This is really a matter of personal preference/linguistic "etiquette". Using the infinitive (which is commonly-- though possibly erroneously-- construed as a "subjunctive" in popular grammar teaching) tends to belong to more formal/learned usage. Of the two, I suspect it's the one that occurs less naturally in everyday usage, and for many speakers may well be used only once learnt artificially rather than being acquired naturally.

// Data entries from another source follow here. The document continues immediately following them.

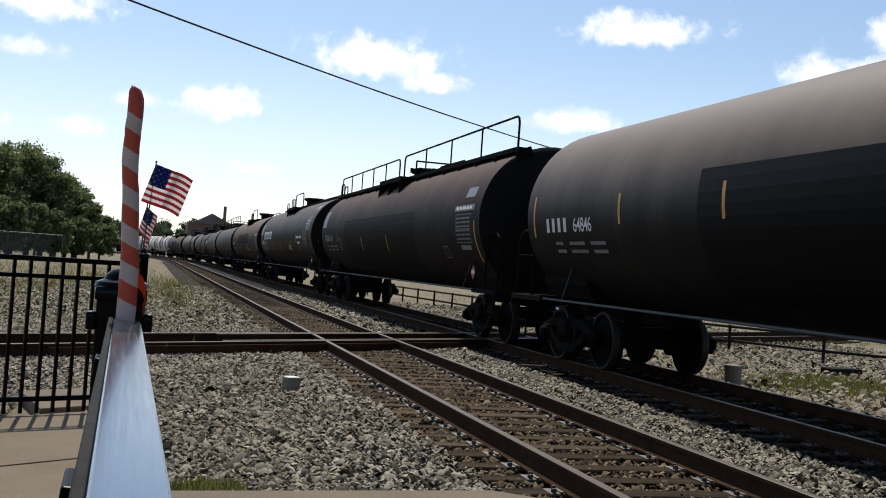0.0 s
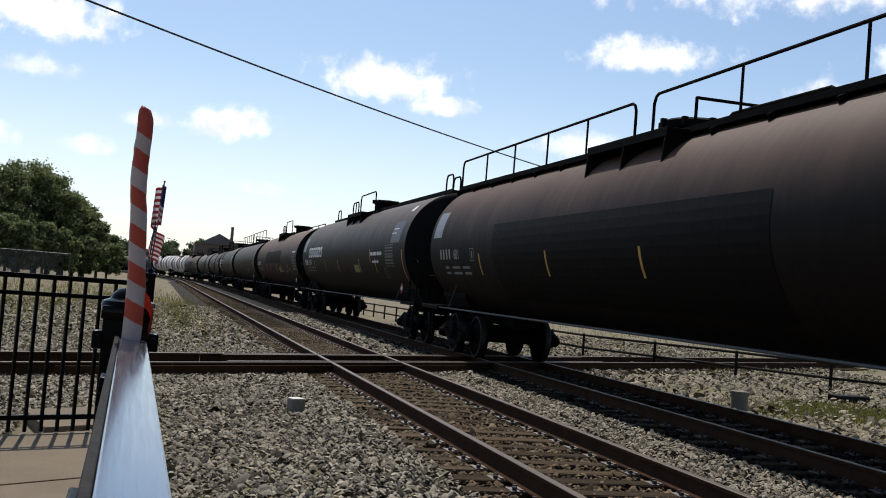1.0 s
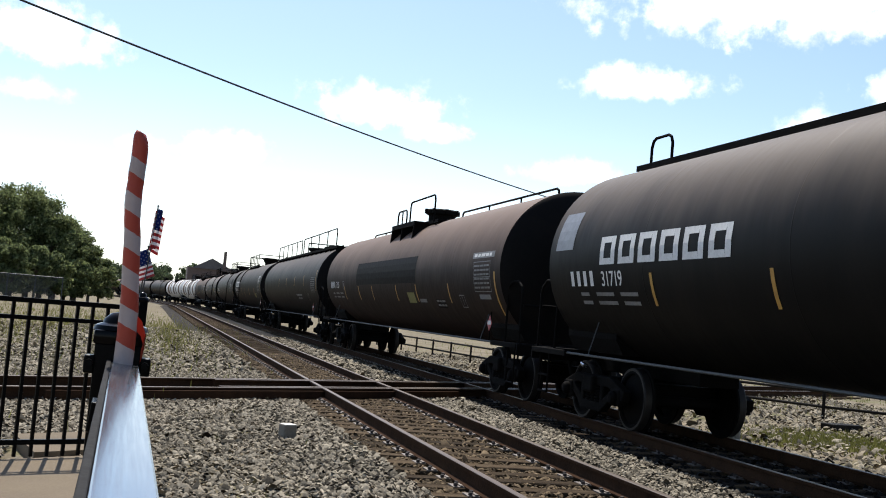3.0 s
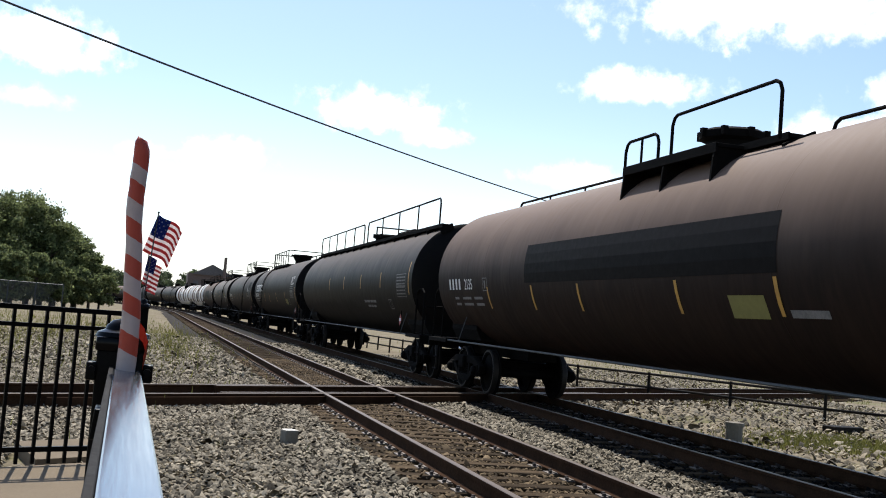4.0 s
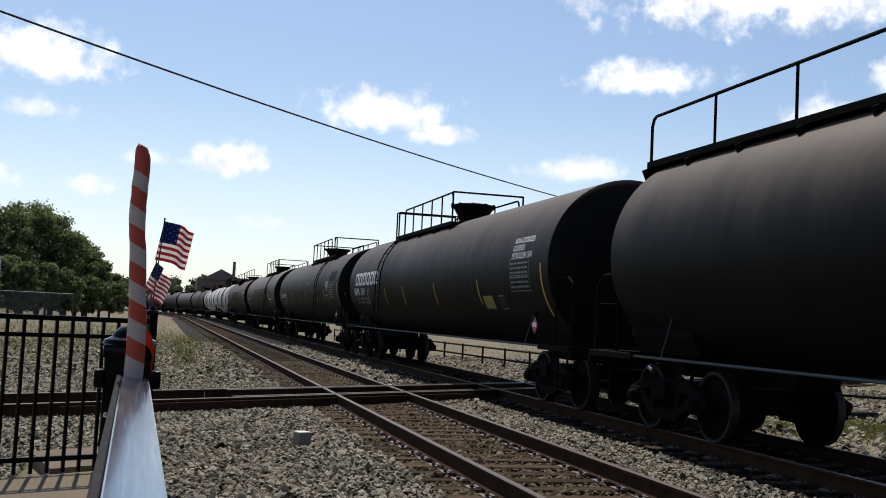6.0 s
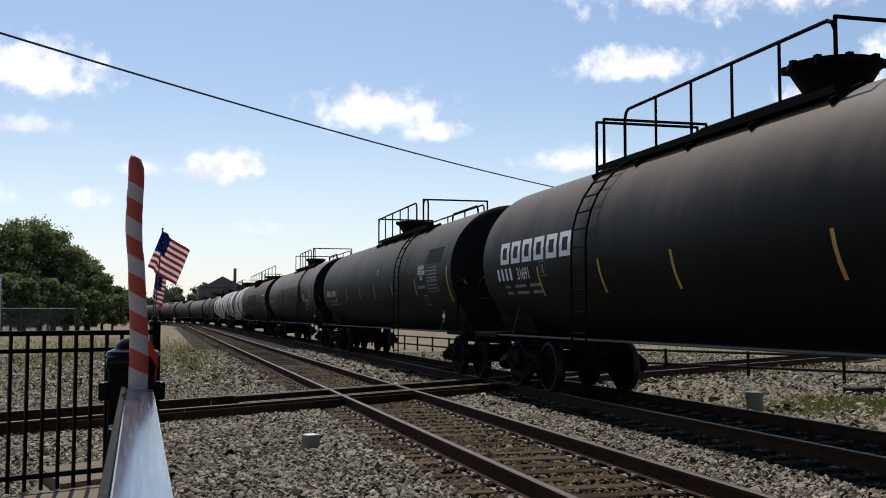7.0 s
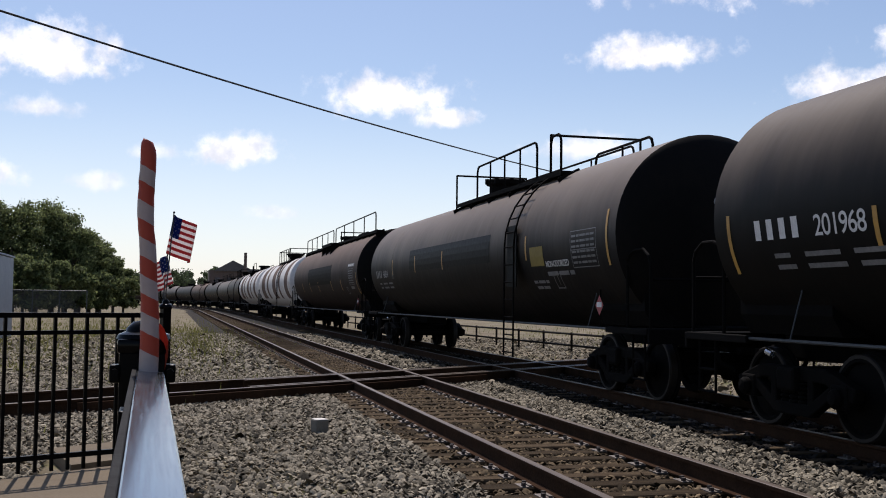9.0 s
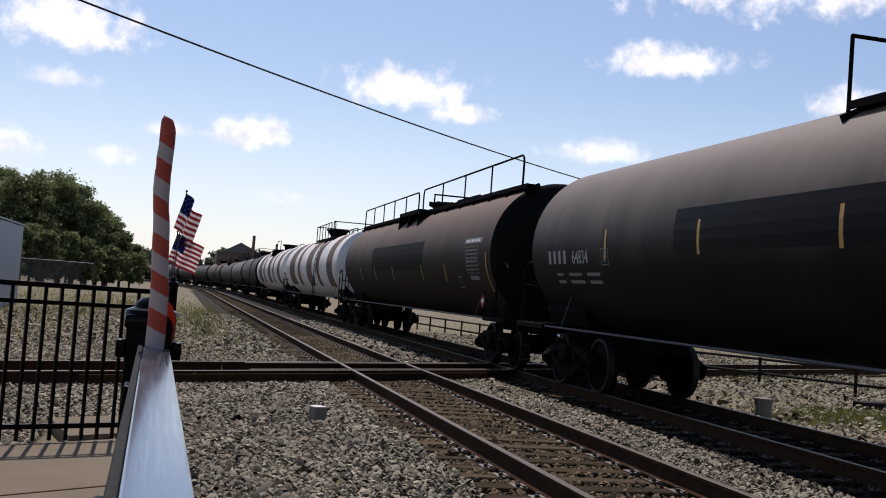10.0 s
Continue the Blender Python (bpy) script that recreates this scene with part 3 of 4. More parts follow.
def tank_car(near_end, far_end, paint, style, label, marks=None, panel=None, bands=False, number="", strips=None, radius=1.52, table_at=0.75, ladder_y=-4.45, mark_at=8.4, placard_at=1.15):
    """near_end, far_end: where the shell's end seams lie along the track when the clip starts."""
    set_shell(radius)
    length = far_end - near_end
    L = round(length, 1)
    car = thing("tank_car", label, "tank car", group="tank cars of the freight train")
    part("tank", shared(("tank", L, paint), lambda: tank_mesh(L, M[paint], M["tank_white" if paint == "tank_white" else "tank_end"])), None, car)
    for k in range(1, 6):
        part("weld_seam", shared(("seam", paint), lambda: seam_mesh(M[paint])), None, car, at=pose(0, -L / 2 + L * k / 6, 0))
    for end in (0, 180):
        m = pose(0, 0, 0, 0, 0, end)
        part("stub_sill", shared(("sill", L), lambda: stub_sill_mesh(L)), None, car, at=m)
        part("end_platform", shared(("plat", L), lambda: end_platform_mesh(L)), None, car, at=m)
        part("end_beam", shared(("beam", L), lambda: end_beam_mesh(L)), None, car, at=m)
        part("saddle", shared(("saddle", L), lambda: saddle_mesh(L)), None, car, at=m)
        for sx in (-1, 1):
            part("side_sill", shared(("ssill", L, sx), lambda: side_sill_mesh(L, sx)), None, car, at=m)
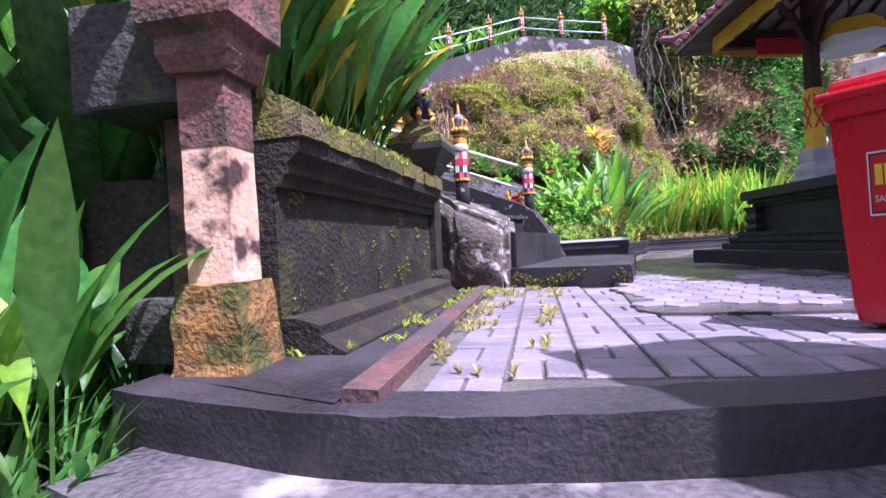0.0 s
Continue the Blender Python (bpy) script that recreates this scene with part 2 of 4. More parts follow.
def add_lathe(bm, profile, n=16, m=None, square=False):
    """profile: (radius, z) rows; square: four-sided, with radius as half width."""
    m = m or Matrix()
    if square:
        n, k, off = 4, math.sqrt(2), math.pi / 4
    else:
        k, off = 1, 0
    rings = [[bm.verts.new(m @ Vector((r * k * math.cos(off + 2 * math.pi * i / n), r * k * math.sin(off + 2 * math.pi * i / n), z))) for i in range(n)] for r, z in profile]
    for a, b in zip(rings, rings[1:]):
        for i in range(n):
            bm.faces.new((a[i], a[(i + 1) % n], b[(i + 1) % n], b[i]))
    bm.faces.new(rings[0][::-1])
    bm.faces.new(rings[-1])
    return bm


def lathe(profile, n=16, m=None, square=False):
    return add_lathe(bmesh.new(), profile, n, m, square)


def add_tube(bm, pts, radii, n=8):
    pts = [Vector(p) for p in pts]
    if not hasattr(radii, "__len__"):
        radii = [radii] * len(pts)
    rings = []
    for i, p in enumerate(pts):
        d = (pts[min(i + 1, len(pts) - 1)] - pts[max(i - 1, 0)]).normalized()
        u = d.cross(Vector((0.3, 0.2, 1)) if abs(d.z) < 0.9 else Vector((1, 0, 0))).normalized()
        w = d.cross(u)
        rings.append([bm.verts.new(p + radii[i] * (math.cos(2 * math.pi * k / n) * u + math.sin(2 * math.pi * k / n) * w)) for k in range(n)])
    for a, b in zip(rings, rings[1:]):
        for k in range(n):
            bm.faces.new((a[k], a[(k + 1) % n], b[(k + 1) % n], b[k]))
    bm.faces.new(rings[0][::-1])
    bm.faces.new(rings[-1])
    return bm


def tube(pts, radii, n=8):
    return add_tube(bmesh.new(), pts, radii, n)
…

Some languages have special verb forms, consistently used and acquired by native speakers, that are used to mark a 'non-assertion' (essentially, something that an assertion that can be agreed/disagreed with). Such forms are usually termed "subjunctive". English actually used to have such forms, but no longer does. Speakers who use the infinitive in forms such as "It is important that John bring..." may be attempting to mimic the presence of a subjunctive form. A potential difference, then, is that in the first example, there are two assertions you can agree with:
"It is important that John brings his lunch to school."
Response A: "Yes, I know it is."
Response B: "Yes, I know he does."
whereas in the second case, only response (A) makes sense:
"It is important that John bring his lunch to school."
Response A: "Yes, I know it is."
Response B: "*Yes, I know he does."
In other languages with subjunctive forms, and in English in the past, speakers make this distinction fairly naturally. For example, in French, any native speaker will generally make judgements similar to the above on sentences such as:
Jean a dit que Marie est partie immédiatement.
(Indicative: "Jean said Marie left immediately.")
vs:
Jean a dit que Marie parte immédiatement.
(Subjunctive: "Jean said that Marie leave immediately", i.e. "Jean told Marie to leave", "Jean ordered for Marie to leave")
However, in contemporary English, it's not clear that this distinction isn't just an artificial invention, and one not intuitively made by all native speakers.